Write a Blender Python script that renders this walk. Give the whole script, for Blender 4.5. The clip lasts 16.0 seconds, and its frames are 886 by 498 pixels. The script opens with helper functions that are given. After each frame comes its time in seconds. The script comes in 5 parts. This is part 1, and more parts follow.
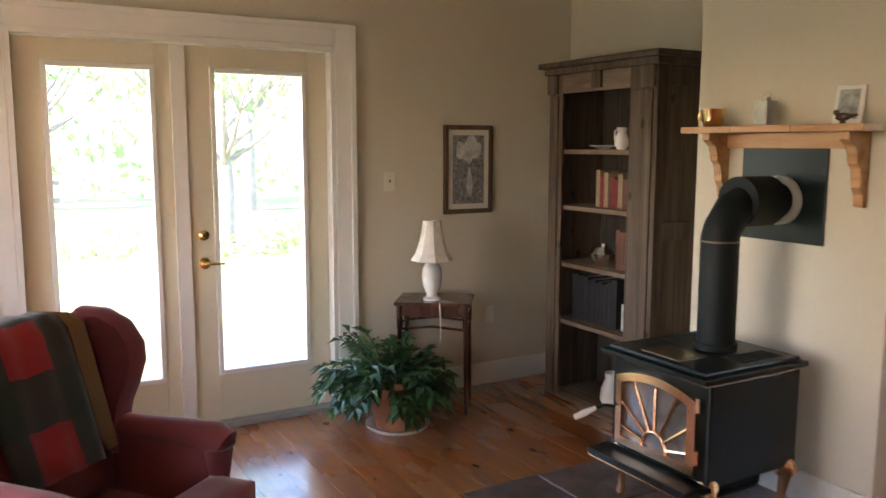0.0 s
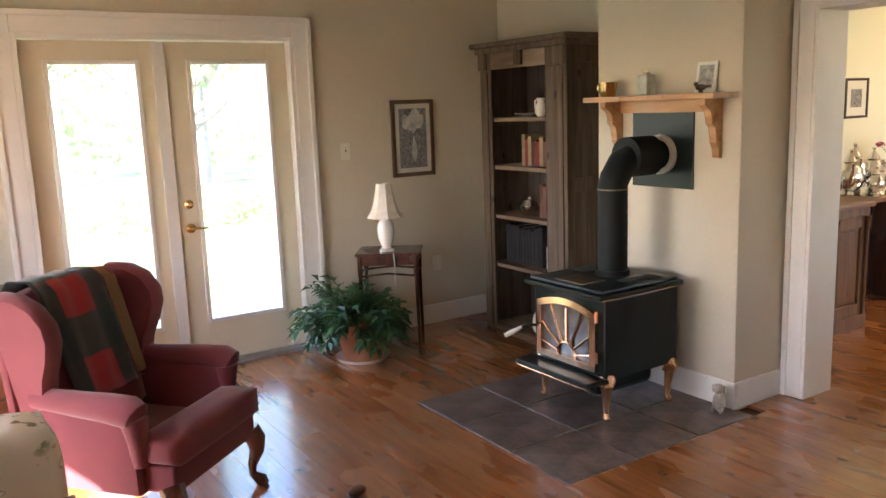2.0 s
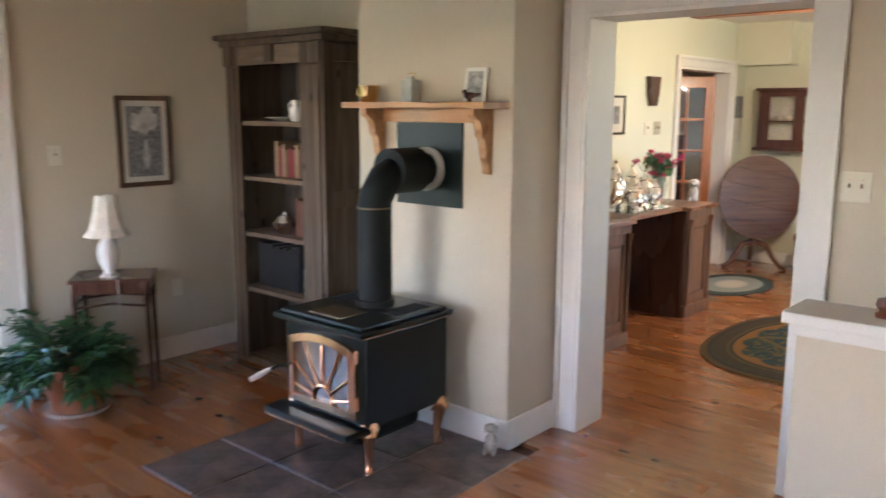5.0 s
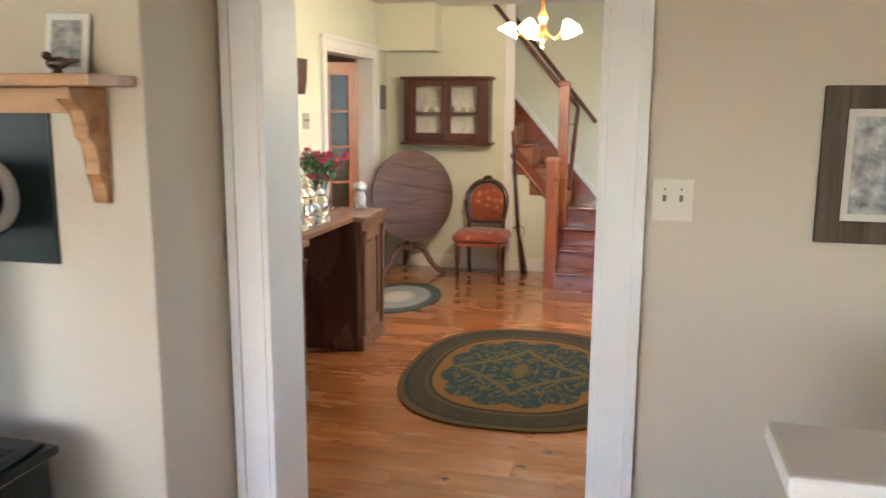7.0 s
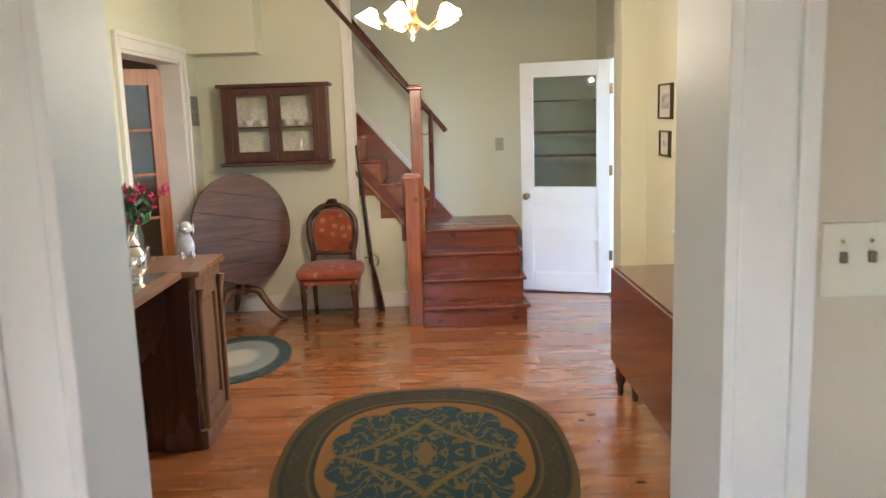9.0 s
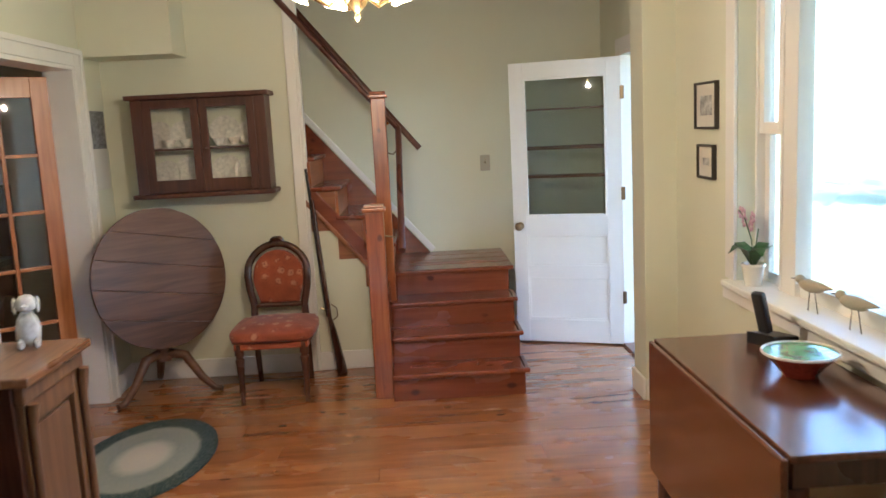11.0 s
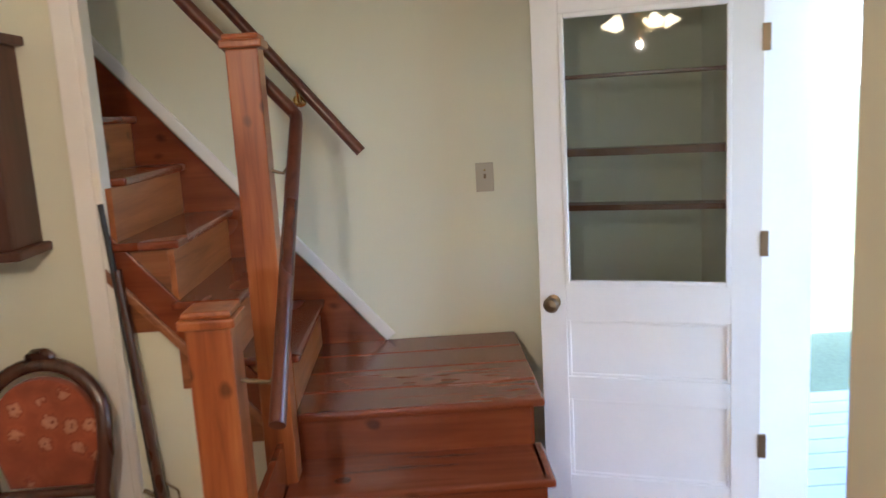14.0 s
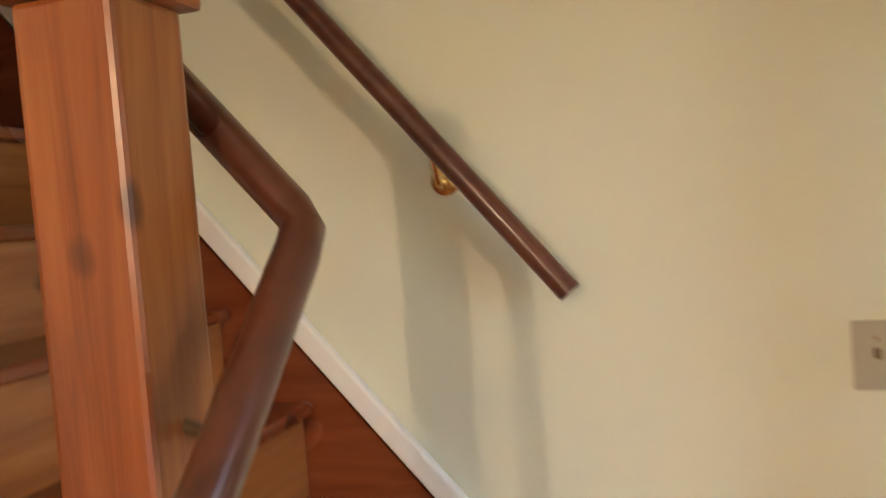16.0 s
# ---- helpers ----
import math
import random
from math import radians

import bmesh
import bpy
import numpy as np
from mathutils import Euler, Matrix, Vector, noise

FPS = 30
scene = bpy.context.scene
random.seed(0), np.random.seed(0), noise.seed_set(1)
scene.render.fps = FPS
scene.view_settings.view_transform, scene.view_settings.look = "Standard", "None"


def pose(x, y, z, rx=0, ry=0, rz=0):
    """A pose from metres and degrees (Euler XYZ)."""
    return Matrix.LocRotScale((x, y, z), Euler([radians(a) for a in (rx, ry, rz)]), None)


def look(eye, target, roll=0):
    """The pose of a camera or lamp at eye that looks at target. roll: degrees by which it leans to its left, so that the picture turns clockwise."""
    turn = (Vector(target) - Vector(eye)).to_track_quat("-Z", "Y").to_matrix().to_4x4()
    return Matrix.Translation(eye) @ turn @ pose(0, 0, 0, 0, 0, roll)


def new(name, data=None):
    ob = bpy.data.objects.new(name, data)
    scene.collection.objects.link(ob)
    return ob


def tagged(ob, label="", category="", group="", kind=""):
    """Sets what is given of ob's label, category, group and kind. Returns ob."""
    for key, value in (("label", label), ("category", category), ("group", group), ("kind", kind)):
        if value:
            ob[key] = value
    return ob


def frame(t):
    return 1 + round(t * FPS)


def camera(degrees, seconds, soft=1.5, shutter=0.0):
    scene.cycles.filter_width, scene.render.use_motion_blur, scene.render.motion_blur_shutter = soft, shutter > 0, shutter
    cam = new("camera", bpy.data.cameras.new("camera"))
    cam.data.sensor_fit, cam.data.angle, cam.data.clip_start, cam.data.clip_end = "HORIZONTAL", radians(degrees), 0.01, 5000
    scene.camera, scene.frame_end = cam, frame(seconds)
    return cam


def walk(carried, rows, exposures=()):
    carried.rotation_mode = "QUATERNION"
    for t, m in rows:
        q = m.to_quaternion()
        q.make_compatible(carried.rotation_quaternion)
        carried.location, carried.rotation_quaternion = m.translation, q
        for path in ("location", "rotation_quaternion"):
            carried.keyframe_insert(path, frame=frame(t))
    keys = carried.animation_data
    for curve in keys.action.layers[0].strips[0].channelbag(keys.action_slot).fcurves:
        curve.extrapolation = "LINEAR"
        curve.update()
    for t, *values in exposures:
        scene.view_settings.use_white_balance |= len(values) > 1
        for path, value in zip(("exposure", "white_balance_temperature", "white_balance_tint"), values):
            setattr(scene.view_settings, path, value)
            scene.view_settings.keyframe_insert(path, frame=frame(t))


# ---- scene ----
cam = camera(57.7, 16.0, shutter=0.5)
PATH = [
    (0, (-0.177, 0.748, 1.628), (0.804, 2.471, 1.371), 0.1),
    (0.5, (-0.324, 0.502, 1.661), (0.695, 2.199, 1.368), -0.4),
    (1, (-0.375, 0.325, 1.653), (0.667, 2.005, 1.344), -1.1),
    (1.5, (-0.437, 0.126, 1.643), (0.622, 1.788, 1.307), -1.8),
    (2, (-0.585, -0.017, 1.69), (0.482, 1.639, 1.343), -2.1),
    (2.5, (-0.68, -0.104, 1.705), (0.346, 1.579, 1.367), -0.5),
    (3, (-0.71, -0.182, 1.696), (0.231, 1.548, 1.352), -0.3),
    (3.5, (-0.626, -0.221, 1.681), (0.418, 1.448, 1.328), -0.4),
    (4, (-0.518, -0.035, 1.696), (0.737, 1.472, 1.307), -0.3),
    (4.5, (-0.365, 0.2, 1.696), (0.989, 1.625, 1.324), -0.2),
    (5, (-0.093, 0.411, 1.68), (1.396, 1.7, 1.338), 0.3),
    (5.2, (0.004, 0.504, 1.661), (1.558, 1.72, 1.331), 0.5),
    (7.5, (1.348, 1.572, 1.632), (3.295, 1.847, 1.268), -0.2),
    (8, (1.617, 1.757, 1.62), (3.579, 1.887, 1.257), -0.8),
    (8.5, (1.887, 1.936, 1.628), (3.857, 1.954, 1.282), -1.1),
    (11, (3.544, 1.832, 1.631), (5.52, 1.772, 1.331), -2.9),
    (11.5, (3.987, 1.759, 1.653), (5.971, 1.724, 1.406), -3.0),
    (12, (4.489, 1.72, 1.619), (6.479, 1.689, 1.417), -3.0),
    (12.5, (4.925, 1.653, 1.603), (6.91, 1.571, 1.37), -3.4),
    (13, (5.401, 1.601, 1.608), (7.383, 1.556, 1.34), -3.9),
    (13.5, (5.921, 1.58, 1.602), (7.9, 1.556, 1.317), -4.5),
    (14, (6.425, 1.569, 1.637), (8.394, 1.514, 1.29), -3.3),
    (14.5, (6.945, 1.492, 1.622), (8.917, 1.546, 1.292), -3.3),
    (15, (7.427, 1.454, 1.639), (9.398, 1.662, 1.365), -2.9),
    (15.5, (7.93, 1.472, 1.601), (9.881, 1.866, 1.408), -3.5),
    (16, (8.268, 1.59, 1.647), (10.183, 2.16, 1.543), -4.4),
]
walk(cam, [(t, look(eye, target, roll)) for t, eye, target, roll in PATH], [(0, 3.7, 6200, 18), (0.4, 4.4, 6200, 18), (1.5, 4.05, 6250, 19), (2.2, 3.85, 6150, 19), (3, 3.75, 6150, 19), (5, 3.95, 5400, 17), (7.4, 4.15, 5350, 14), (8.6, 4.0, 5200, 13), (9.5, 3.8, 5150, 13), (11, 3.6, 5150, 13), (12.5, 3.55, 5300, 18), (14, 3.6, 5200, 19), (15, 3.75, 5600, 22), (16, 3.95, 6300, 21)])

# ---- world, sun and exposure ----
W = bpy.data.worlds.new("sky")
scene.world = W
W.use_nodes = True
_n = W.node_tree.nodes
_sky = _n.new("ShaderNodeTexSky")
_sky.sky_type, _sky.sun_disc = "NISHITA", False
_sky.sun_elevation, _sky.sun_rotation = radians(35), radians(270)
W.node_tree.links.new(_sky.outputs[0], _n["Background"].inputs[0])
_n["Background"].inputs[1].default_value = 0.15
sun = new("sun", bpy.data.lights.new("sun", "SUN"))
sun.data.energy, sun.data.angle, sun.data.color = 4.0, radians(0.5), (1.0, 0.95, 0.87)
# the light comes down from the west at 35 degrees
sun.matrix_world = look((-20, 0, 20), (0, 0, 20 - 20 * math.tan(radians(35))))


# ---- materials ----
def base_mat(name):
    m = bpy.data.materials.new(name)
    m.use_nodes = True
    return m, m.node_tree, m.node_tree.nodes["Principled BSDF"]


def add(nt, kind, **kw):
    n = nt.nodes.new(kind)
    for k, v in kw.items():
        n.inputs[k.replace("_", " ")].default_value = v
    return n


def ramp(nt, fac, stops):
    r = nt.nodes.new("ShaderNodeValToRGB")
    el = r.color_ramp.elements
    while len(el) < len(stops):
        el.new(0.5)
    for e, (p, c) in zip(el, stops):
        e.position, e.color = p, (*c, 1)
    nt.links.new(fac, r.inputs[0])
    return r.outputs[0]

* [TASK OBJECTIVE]
Repeat the data above exactly, but not the pictures.

* [THE COMPLETED TASK]
Write a Blender Python script that renders this walk. Give the whole script, for Blender 4.5. The clip lasts 16.0 seconds, and its frames are 886 by 498 pixels. The script opens with helper functions that are given. After each frame comes its time in seconds. The script comes in 5 parts. This is part 1, and more parts follow.
0.0 s
2.0 s
5.0 s
7.0 s
9.0 s
11.0 s
14.0 s
16.0 s
# ---- helpers ----
import math
import random
from math import radians

import bmesh
import bpy
import numpy as np
from mathutils import Euler, Matrix, Vector, noise

FPS = 30
scene = bpy.context.scene
random.seed(0), np.random.seed(0), noise.seed_set(1)
scene.render.fps = FPS
scene.view_settings.view_transform, scene.view_settings.look = "Standard", "None"


def pose(x, y, z, rx=0, ry=0, rz=0):
    """A pose from metres and degrees (Euler XYZ)."""
    return Matrix.LocRotScale((x, y, z), Euler([radians(a) for a in (rx, ry, rz)]), None)


def look(eye, target, roll=0):
    """The pose of a camera or lamp at eye that looks at target. roll: degrees by which it leans to its left, so that the picture turns clockwise."""
    turn = (Vector(target) - Vector(eye)).to_track_quat("-Z", "Y").to_matrix().to_4x4()
    return Matrix.Translation(eye) @ turn @ pose(0, 0, 0, 0, 0, roll)


def new(name, data=None):
    ob = bpy.data.objects.new(name, data)
    scene.collection.objects.link(ob)
    return ob


def tagged(ob, label="", category="", group="", kind=""):
    """Sets what is given of ob's label, category, group and kind. Returns ob."""
    for key, value in (("label", label), ("category", category), ("group", group), ("kind", kind)):
        if value:
            ob[key] = value
    return ob


def frame(t):
    return 1 + round(t * FPS)


def camera(degrees, seconds, soft=1.5, shutter=0.0):
    scene.cycles.filter_width, scene.render.use_motion_blur, scene.render.motion_blur_shutter = soft, shutter > 0, shutter
    cam = new("camera", bpy.data.cameras.new("camera"))
    cam.data.sensor_fit, cam.data.angle, cam.data.clip_start, cam.data.clip_end = "HORIZONTAL", radians(degrees), 0.01, 5000
    scene.camera, scene.frame_end = cam, frame(seconds)
    return cam


def walk(carried, rows, exposures=()):
    carried.rotation_mode = "QUATERNION"
    for t, m in rows:
        q = m.to_quaternion()
        q.make_compatible(carried.rotation_quaternion)
        carried.location, carried.rotation_quaternion = m.translation, q
        for path in ("location", "rotation_quaternion"):
            carried.keyframe_insert(path, frame=frame(t))
    keys = carried.animation_data
    for curve in keys.action.layers[0].strips[0].channelbag(keys.action_slot).fcurves:
        curve.extrapolation = "LINEAR"
        curve.update()
    for t, *values in exposures:
        scene.view_settings.use_white_balance |= len(values) > 1
        for path, value in zip(("exposure", "white_balance_temperature", "white_balance_tint"), values):
            setattr(scene.view_settings, path, value)
            scene.view_settings.keyframe_insert(path, frame=frame(t))


# ---- scene ----
cam = camera(57.7, 16.0, shutter=0.5)
PATH = [
    (0, (-0.177, 0.748, 1.628), (0.804, 2.471, 1.371), 0.1),
    (0.5, (-0.324, 0.502, 1.661), (0.695, 2.199, 1.368), -0.4),
    (1, (-0.375, 0.325, 1.653), (0.667, 2.005, 1.344), -1.1),
    (1.5, (-0.437, 0.126, 1.643), (0.622, 1.788, 1.307), -1.8),
    (2, (-0.585, -0.017, 1.69), (0.482, 1.639, 1.343), -2.1),
    (2.5, (-0.68, -0.104, 1.705), (0.346, 1.579, 1.367), -0.5),
    (3, (-0.71, -0.182, 1.696), (0.231, 1.548, 1.352), -0.3),
    (3.5, (-0.626, -0.221, 1.681), (0.418, 1.448, 1.328), -0.4),
    (4, (-0.518, -0.035, 1.696), (0.737, 1.472, 1.307), -0.3),
    (4.5, (-0.365, 0.2, 1.696), (0.989, 1.625, 1.324), -0.2),
    (5, (-0.093, 0.411, 1.68), (1.396, 1.7, 1.338), 0.3),
    (5.2, (0.004, 0.504, 1.661), (1.558, 1.72, 1.331), 0.5),
    (7.5, (1.348, 1.572, 1.632), (3.295, 1.847, 1.268), -0.2),
    (8, (1.617, 1.757, 1.62), (3.579, 1.887, 1.257), -0.8),
    (8.5, (1.887, 1.936, 1.628), (3.857, 1.954, 1.282), -1.1),
    (11, (3.544, 1.832, 1.631), (5.52, 1.772, 1.331), -2.9),
    (11.5, (3.987, 1.759, 1.653), (5.971, 1.724, 1.406), -3.0),
    (12, (4.489, 1.72, 1.619), (6.479, 1.689, 1.417), -3.0),
    (12.5, (4.925, 1.653, 1.603), (6.91, 1.571, 1.37), -3.4),
    (13, (5.401, 1.601, 1.608), (7.383, 1.556, 1.34), -3.9),
    (13.5, (5.921, 1.58, 1.602), (7.9, 1.556, 1.317), -4.5),
    (14, (6.425, 1.569, 1.637), (8.394, 1.514, 1.29), -3.3),
    (14.5, (6.945, 1.492, 1.622), (8.917, 1.546, 1.292), -3.3),
    (15, (7.427, 1.454, 1.639), (9.398, 1.662, 1.365), -2.9),
    (15.5, (7.93, 1.472, 1.601), (9.881, 1.866, 1.408), -3.5),
    (16, (8.268, 1.59, 1.647), (10.183, 2.16, 1.543), -4.4),
]
walk(cam, [(t, look(eye, target, roll)) for t, eye, target, roll in PATH], [(0, 3.7, 6200, 18), (0.4, 4.4, 6200, 18), (1.5, 4.05, 6250, 19), (2.2, 3.85, 6150, 19), (3, 3.75, 6150, 19), (5, 3.95, 5400, 17), (7.4, 4.15, 5350, 14), (8.6, 4.0, 5200, 13), (9.5, 3.8, 5150, 13), (11, 3.6, 5150, 13), (12.5, 3.55, 5300, 18), (14, 3.6, 5200, 19), (15, 3.75, 5600, 22), (16, 3.95, 6300, 21)])

# ---- world, sun and exposure ----
W = bpy.data.worlds.new("sky")
scene.world = W
W.use_nodes = True
_n = W.node_tree.nodes
_sky = _n.new("ShaderNodeTexSky")
_sky.sky_type, _sky.sun_disc = "NISHITA", False
_sky.sun_elevation, _sky.sun_rotation = radians(35), radians(270)
W.node_tree.links.new(_sky.outputs[0], _n["Background"].inputs[0])
_n["Background"].inputs[1].default_value = 0.15
sun = new("sun", bpy.data.lights.new("sun", "SUN"))
sun.data.energy, sun.data.angle, sun.data.color = 4.0, radians(0.5), (1.0, 0.95, 0.87)
# the light comes down from the west at 35 degrees
sun.matrix_world = look((-20, 0, 20), (0, 0, 20 - 20 * math.tan(radians(35))))


# ---- materials ----
def base_mat(name):
    m = bpy.data.materials.new(name)
    m.use_nodes = True
    return m, m.node_tree, m.node_tree.nodes["Principled BSDF"]


def add(nt, kind, **kw):
    n = nt.nodes.new(kind)
    for k, v in kw.items():
        n.inputs[k.replace("_", " ")].default_value = v
    return n


def ramp(nt, fac, stops):
    r = nt.nodes.new("ShaderNodeValToRGB")
    el = r.color_ramp.elements
    while len(el) < len(stops):
        el.new(0.5)
    for e, (p, c) in zip(el, stops):
        e.position, e.color = p, (*c, 1)
    nt.links.new(fac, r.inputs[0])
    return r.outputs[0]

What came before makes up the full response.